Animation scripts:
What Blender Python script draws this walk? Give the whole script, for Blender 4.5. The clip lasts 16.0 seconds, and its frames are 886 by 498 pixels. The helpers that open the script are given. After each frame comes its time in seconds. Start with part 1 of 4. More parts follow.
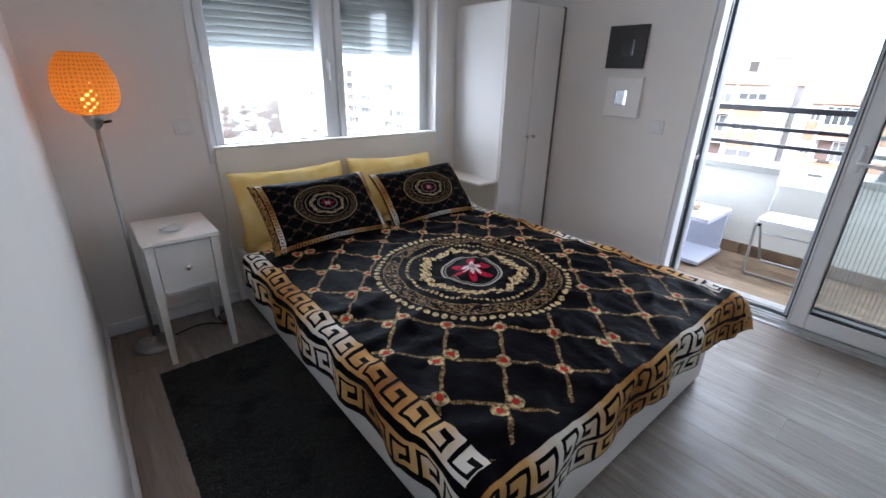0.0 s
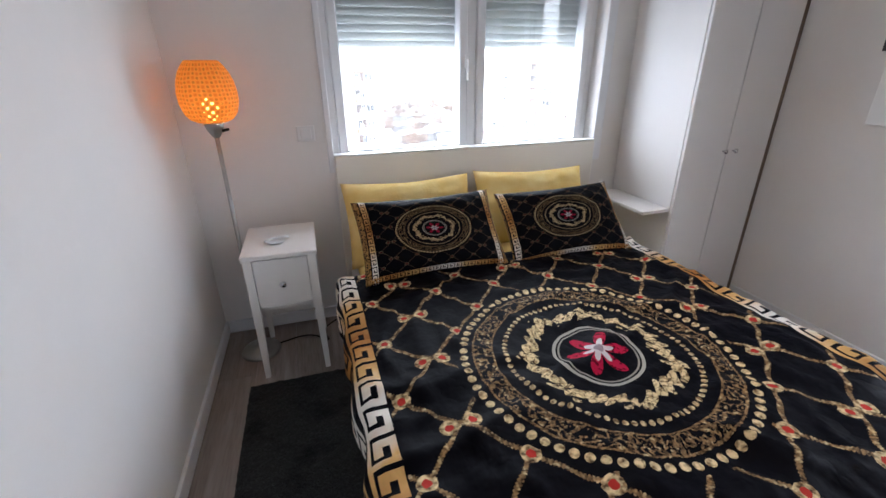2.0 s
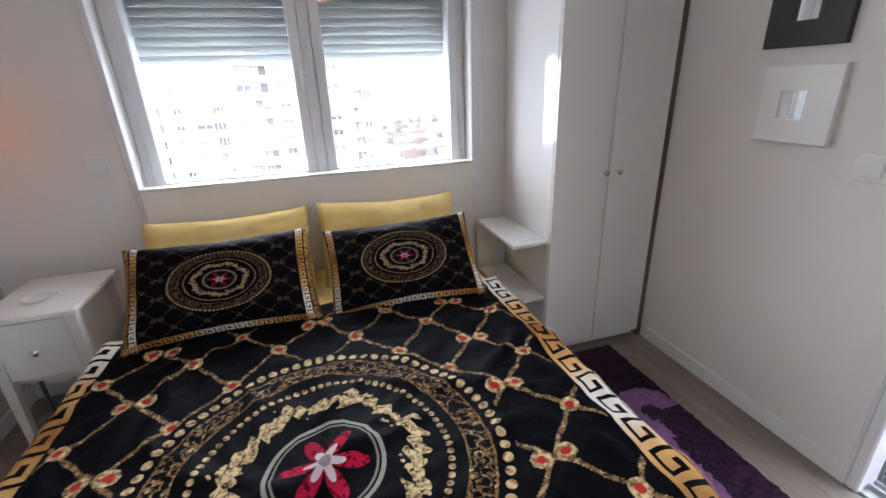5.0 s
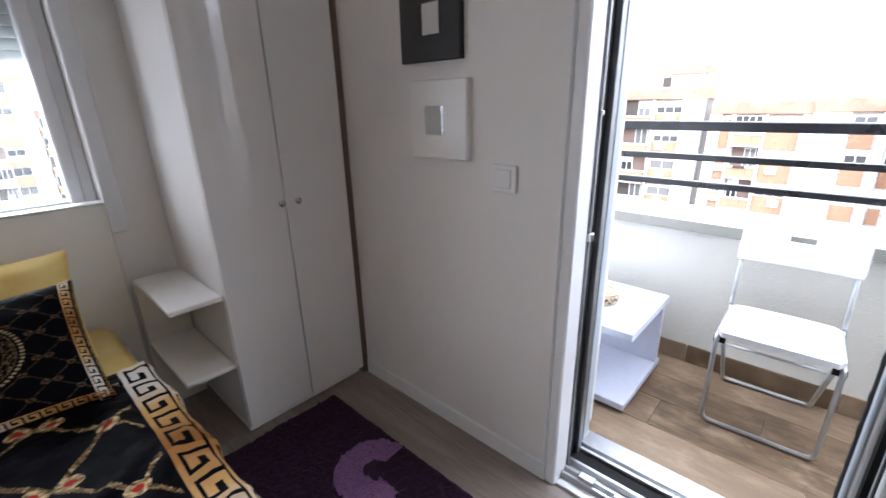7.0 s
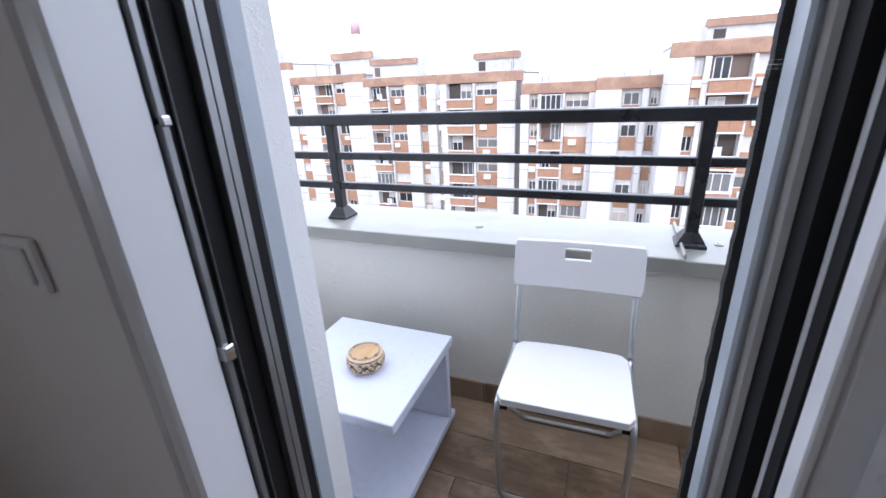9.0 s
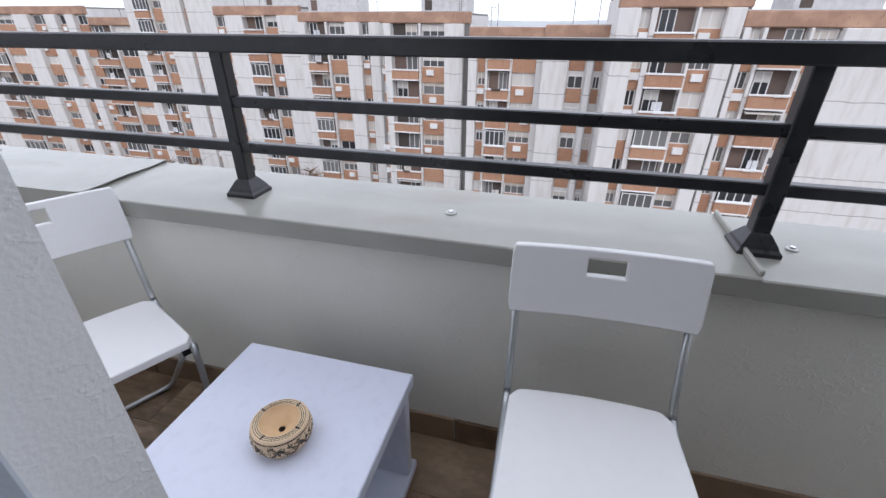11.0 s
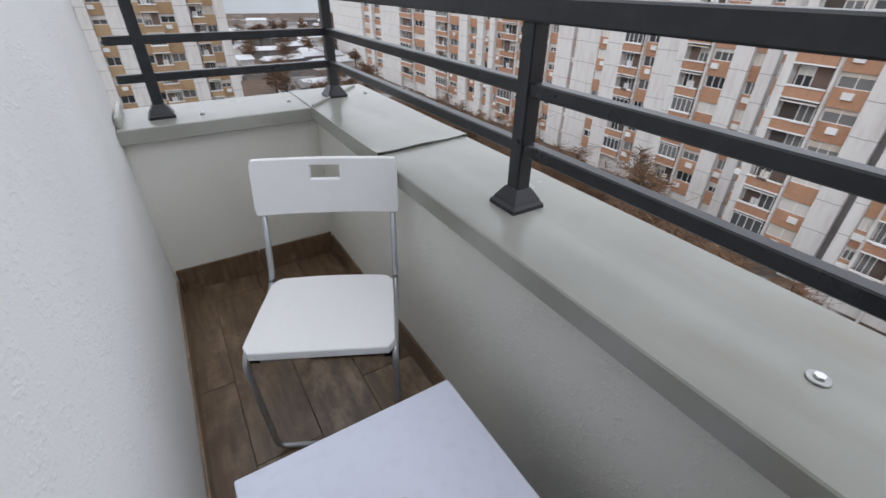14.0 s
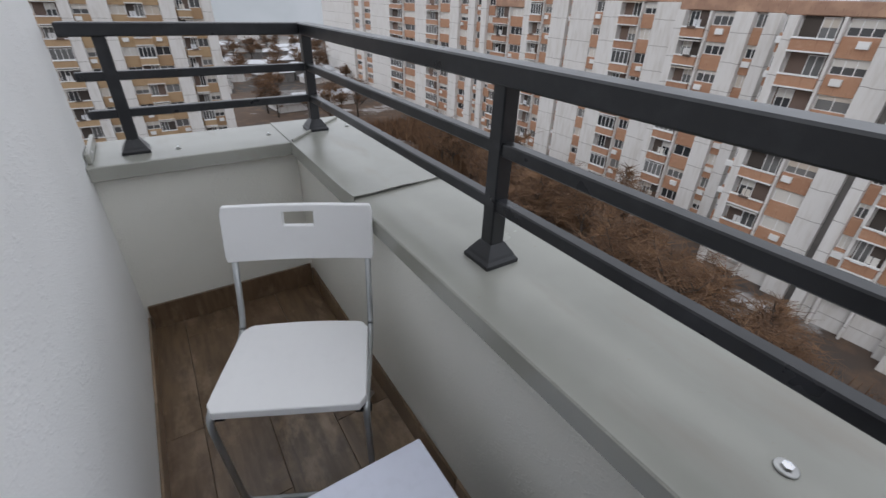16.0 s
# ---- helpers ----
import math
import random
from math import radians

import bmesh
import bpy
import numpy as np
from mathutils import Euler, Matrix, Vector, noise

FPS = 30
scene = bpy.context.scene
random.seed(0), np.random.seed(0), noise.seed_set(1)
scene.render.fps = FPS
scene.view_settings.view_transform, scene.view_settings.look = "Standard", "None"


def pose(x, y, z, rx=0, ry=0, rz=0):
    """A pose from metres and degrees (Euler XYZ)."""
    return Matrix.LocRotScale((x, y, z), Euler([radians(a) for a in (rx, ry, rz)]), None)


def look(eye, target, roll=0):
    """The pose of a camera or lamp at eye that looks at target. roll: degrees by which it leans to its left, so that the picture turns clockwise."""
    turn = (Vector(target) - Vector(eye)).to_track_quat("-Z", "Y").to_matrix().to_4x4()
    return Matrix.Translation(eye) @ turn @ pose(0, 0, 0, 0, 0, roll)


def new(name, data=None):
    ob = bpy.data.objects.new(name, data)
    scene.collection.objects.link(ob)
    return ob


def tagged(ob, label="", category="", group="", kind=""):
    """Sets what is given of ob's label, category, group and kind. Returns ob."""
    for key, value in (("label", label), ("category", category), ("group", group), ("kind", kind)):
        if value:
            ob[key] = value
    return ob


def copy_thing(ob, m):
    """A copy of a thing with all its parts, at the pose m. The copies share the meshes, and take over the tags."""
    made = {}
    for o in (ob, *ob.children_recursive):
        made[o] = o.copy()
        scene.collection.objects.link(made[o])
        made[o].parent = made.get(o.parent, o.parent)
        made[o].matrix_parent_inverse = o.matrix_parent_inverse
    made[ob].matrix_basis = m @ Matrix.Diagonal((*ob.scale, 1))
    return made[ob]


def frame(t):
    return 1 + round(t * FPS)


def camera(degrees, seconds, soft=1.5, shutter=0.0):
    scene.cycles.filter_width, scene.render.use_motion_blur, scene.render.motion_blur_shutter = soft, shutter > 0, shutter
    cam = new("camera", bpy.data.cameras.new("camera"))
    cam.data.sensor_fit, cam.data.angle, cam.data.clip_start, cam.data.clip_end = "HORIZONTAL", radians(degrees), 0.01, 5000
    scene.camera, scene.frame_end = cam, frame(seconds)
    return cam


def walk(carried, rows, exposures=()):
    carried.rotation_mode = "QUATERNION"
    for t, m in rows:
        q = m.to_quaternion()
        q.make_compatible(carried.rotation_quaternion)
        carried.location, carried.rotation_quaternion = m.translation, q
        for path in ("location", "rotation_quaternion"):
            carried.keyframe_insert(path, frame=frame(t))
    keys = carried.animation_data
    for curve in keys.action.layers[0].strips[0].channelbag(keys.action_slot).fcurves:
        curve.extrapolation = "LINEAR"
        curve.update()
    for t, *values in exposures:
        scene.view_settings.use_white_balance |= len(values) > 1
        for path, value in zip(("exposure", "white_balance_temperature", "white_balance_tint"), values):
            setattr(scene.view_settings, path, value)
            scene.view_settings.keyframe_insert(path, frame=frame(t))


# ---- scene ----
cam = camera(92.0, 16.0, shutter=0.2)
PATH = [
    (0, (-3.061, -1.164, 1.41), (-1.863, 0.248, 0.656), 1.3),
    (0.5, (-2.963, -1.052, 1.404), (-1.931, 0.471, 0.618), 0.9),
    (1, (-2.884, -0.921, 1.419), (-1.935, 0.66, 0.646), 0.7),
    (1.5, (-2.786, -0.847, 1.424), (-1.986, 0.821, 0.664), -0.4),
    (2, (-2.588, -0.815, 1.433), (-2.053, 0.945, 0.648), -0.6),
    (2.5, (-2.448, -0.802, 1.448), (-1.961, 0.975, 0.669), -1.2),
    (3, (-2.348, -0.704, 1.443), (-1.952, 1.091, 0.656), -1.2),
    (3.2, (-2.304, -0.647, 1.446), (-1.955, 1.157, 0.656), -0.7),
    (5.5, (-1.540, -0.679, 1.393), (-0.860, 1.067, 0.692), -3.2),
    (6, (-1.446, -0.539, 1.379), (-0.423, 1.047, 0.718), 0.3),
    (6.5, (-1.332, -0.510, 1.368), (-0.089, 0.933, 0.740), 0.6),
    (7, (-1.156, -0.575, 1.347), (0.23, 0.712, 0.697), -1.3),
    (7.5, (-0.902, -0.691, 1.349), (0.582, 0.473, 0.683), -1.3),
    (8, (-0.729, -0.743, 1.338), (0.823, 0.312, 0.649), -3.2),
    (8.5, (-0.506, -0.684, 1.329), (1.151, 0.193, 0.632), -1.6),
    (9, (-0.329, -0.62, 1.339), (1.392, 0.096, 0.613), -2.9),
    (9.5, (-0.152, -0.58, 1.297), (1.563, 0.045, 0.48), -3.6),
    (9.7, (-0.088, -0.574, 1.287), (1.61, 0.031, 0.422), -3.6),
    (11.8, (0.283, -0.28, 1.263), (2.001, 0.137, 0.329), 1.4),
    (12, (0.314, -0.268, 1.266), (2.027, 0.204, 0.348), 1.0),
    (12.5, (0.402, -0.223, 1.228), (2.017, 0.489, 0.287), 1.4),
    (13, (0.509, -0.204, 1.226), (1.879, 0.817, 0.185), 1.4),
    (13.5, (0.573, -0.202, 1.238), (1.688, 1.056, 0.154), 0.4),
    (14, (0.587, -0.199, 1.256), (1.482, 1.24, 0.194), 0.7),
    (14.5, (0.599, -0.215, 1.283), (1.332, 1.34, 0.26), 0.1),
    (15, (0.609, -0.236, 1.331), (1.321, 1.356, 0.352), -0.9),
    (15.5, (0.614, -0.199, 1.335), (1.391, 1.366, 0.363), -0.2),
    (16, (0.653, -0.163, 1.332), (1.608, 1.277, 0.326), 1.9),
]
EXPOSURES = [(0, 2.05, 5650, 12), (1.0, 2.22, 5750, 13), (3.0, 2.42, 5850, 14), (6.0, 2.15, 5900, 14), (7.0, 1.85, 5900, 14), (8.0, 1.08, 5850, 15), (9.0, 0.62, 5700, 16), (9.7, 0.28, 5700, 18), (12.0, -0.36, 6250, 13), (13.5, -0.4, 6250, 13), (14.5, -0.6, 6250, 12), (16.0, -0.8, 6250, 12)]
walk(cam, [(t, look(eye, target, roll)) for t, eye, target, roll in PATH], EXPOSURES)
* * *
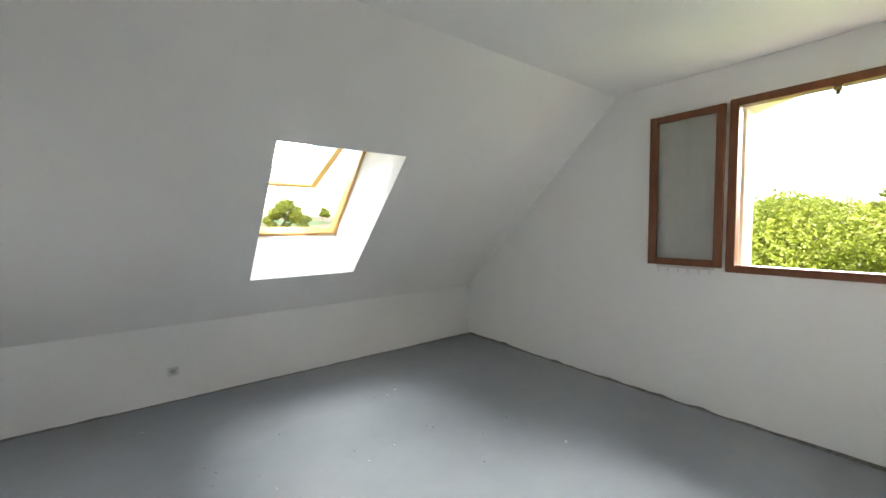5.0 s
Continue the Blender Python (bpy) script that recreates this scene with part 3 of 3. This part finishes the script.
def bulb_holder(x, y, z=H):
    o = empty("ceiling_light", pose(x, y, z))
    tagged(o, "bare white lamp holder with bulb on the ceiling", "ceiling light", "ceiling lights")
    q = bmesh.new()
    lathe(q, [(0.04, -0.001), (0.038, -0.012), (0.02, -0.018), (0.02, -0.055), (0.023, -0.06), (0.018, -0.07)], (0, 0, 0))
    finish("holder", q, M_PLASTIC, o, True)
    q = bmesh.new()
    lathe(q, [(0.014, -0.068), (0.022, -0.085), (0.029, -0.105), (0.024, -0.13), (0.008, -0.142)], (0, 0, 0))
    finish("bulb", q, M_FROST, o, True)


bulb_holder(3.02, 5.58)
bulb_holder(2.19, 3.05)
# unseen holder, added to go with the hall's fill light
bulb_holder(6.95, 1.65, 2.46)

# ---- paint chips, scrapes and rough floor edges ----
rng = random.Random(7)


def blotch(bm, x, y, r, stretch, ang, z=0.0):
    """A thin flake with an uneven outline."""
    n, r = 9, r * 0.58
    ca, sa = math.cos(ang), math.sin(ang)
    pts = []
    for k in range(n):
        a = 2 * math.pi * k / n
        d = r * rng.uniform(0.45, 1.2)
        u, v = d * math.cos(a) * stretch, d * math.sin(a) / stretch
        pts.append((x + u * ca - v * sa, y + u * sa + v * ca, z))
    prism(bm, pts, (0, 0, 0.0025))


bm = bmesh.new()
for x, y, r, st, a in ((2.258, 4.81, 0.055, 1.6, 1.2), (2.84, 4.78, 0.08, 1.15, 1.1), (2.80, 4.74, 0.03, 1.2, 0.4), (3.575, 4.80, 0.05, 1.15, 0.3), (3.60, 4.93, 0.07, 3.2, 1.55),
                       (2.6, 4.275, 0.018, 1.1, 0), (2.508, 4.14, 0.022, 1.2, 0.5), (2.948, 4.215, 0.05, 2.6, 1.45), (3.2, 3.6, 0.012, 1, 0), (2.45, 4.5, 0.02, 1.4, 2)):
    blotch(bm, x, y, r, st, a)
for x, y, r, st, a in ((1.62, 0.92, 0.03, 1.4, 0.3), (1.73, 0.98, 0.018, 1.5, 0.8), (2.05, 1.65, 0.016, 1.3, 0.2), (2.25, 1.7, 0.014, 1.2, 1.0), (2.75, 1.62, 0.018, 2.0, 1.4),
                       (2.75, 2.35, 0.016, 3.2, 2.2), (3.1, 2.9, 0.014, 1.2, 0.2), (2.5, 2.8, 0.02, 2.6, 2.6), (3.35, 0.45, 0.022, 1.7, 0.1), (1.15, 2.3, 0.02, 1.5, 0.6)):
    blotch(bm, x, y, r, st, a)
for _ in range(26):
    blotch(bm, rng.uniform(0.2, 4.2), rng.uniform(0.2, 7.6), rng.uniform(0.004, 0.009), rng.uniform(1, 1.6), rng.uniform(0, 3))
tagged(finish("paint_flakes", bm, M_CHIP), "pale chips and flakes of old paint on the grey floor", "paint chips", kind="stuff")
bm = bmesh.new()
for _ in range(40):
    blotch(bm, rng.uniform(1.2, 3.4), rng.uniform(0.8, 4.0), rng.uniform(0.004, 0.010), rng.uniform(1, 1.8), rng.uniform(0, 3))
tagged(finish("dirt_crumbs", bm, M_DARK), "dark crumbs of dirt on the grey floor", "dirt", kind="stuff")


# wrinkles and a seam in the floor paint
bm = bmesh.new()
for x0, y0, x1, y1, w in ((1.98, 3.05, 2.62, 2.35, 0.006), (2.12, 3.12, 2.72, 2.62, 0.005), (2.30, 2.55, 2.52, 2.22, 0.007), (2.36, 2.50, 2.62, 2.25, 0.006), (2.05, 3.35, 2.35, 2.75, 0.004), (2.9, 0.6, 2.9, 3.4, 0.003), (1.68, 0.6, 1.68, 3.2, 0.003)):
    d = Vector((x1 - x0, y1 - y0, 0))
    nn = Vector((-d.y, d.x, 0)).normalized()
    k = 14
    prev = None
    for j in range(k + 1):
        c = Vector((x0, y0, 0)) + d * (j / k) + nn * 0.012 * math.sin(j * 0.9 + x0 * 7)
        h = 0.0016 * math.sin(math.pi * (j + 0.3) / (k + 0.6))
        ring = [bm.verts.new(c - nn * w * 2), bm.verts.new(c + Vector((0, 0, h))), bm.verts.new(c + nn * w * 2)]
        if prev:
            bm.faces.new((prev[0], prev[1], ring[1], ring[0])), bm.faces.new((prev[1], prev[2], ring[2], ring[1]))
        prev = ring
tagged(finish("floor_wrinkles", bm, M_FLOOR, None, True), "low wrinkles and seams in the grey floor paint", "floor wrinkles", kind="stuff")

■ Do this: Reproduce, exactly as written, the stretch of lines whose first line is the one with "setattr(scene.view_settings, path, value)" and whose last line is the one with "scene.view_settings.keyframe_insert(path, frame=frame(t))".

■ Response to this task:
            setattr(scene.view_settings, path, value)
            scene.view_settings.keyframe_insert(path, frame=frame(t))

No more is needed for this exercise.